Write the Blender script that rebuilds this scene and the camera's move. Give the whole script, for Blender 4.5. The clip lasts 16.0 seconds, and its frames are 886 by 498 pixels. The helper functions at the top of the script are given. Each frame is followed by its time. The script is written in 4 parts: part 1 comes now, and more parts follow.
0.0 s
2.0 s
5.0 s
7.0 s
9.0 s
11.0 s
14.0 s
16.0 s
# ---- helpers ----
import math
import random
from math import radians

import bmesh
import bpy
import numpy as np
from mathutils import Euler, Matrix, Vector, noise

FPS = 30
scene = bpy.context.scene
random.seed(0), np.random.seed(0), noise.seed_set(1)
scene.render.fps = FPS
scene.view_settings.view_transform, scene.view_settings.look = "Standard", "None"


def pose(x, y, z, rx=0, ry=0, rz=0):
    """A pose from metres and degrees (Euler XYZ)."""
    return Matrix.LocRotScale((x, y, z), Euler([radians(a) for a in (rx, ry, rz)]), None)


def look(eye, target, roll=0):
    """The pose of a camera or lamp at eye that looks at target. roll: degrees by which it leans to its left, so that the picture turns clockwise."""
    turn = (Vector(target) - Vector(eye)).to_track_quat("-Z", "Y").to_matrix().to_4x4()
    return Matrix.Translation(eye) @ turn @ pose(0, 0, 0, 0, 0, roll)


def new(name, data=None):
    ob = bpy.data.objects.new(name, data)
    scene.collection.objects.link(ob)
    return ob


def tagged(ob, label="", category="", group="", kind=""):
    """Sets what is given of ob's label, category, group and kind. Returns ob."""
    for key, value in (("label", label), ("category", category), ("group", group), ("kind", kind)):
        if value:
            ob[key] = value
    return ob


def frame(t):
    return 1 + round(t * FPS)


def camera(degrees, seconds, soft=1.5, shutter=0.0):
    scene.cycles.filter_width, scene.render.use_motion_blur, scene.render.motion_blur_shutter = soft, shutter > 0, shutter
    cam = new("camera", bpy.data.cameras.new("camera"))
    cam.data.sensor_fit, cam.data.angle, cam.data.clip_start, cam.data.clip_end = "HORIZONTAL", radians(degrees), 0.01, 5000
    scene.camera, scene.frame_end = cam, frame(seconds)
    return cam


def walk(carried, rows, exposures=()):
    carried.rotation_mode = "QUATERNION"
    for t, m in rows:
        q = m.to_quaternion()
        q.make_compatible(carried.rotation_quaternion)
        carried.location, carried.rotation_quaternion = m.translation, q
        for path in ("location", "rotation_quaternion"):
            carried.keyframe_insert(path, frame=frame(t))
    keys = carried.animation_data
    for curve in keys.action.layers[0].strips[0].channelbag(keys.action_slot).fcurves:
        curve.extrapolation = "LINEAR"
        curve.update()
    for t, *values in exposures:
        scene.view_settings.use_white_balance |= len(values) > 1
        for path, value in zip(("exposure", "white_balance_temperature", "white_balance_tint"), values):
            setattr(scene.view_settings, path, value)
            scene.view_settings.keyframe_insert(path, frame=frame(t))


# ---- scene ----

> _Given exercise_: Extract the listing in its entirety, matching it exactly.

> _Result for this task_:
Write the Blender script that rebuilds this scene and the camera's move. Give the whole script, for Blender 4.5. The clip lasts 16.0 seconds, and its frames are 886 by 498 pixels. The helper functions at the top of the script are given. Each frame is followed by its time. The script is written in 4 parts: part 1 comes now, and more parts follow.
0.0 s
2.0 s
5.0 s
7.0 s
9.0 s
11.0 s
14.0 s
16.0 s
# ---- helpers ----
import math
import random
from math import radians

import bmesh
import bpy
import numpy as np
from mathutils import Euler, Matrix, Vector, noise

FPS = 30
scene = bpy.context.scene
random.seed(0), np.random.seed(0), noise.seed_set(1)
scene.render.fps = FPS
scene.view_settings.view_transform, scene.view_settings.look = "Standard", "None"


def pose(x, y, z, rx=0, ry=0, rz=0):
    """A pose from metres and degrees (Euler XYZ)."""
    return Matrix.LocRotScale((x, y, z), Euler([radians(a) for a in (rx, ry, rz)]), None)


def look(eye, target, roll=0):
    """The pose of a camera or lamp at eye that looks at target. roll: degrees by which it leans to its left, so that the picture turns clockwise."""
    turn = (Vector(target) - Vector(eye)).to_track_quat("-Z", "Y").to_matrix().to_4x4()
    return Matrix.Translation(eye) @ turn @ pose(0, 0, 0, 0, 0, roll)


def new(name, data=None):
    ob = bpy.data.objects.new(name, data)
    scene.collection.objects.link(ob)
    return ob


def tagged(ob, label="", category="", group="", kind=""):
    """Sets what is given of ob's label, category, group and kind. Returns ob."""
    for key, value in (("label", label), ("category", category), ("group", group), ("kind", kind)):
        if value:
            ob[key] = value
    return ob


def frame(t):
    return 1 + round(t * FPS)


def camera(degrees, seconds, soft=1.5, shutter=0.0):
    scene.cycles.filter_width, scene.render.use_motion_blur, scene.render.motion_blur_shutter = soft, shutter > 0, shutter
    cam = new("camera", bpy.data.cameras.new("camera"))
    cam.data.sensor_fit, cam.data.angle, cam.data.clip_start, cam.data.clip_end = "HORIZONTAL", radians(degrees), 0.01, 5000
    scene.camera, scene.frame_end = cam, frame(seconds)
    return cam


def walk(carried, rows, exposures=()):
    carried.rotation_mode = "QUATERNION"
    for t, m in rows:
        q = m.to_quaternion()
        q.make_compatible(carried.rotation_quaternion)
        carried.location, carried.rotation_quaternion = m.translation, q
        for path in ("location", "rotation_quaternion"):
            carried.keyframe_insert(path, frame=frame(t))
    keys = carried.animation_data
    for curve in keys.action.layers[0].strips[0].channelbag(keys.action_slot).fcurves:
        curve.extrapolation = "LINEAR"
        curve.update()
    for t, *values in exposures:
        scene.view_settings.use_white_balance |= len(values) > 1
        for path, value in zip(("exposure", "white_balance_temperature", "white_balance_tint"), values):
            setattr(scene.view_settings, path, value)
            scene.view_settings.keyframe_insert(path, frame=frame(t))


# ---- scene ----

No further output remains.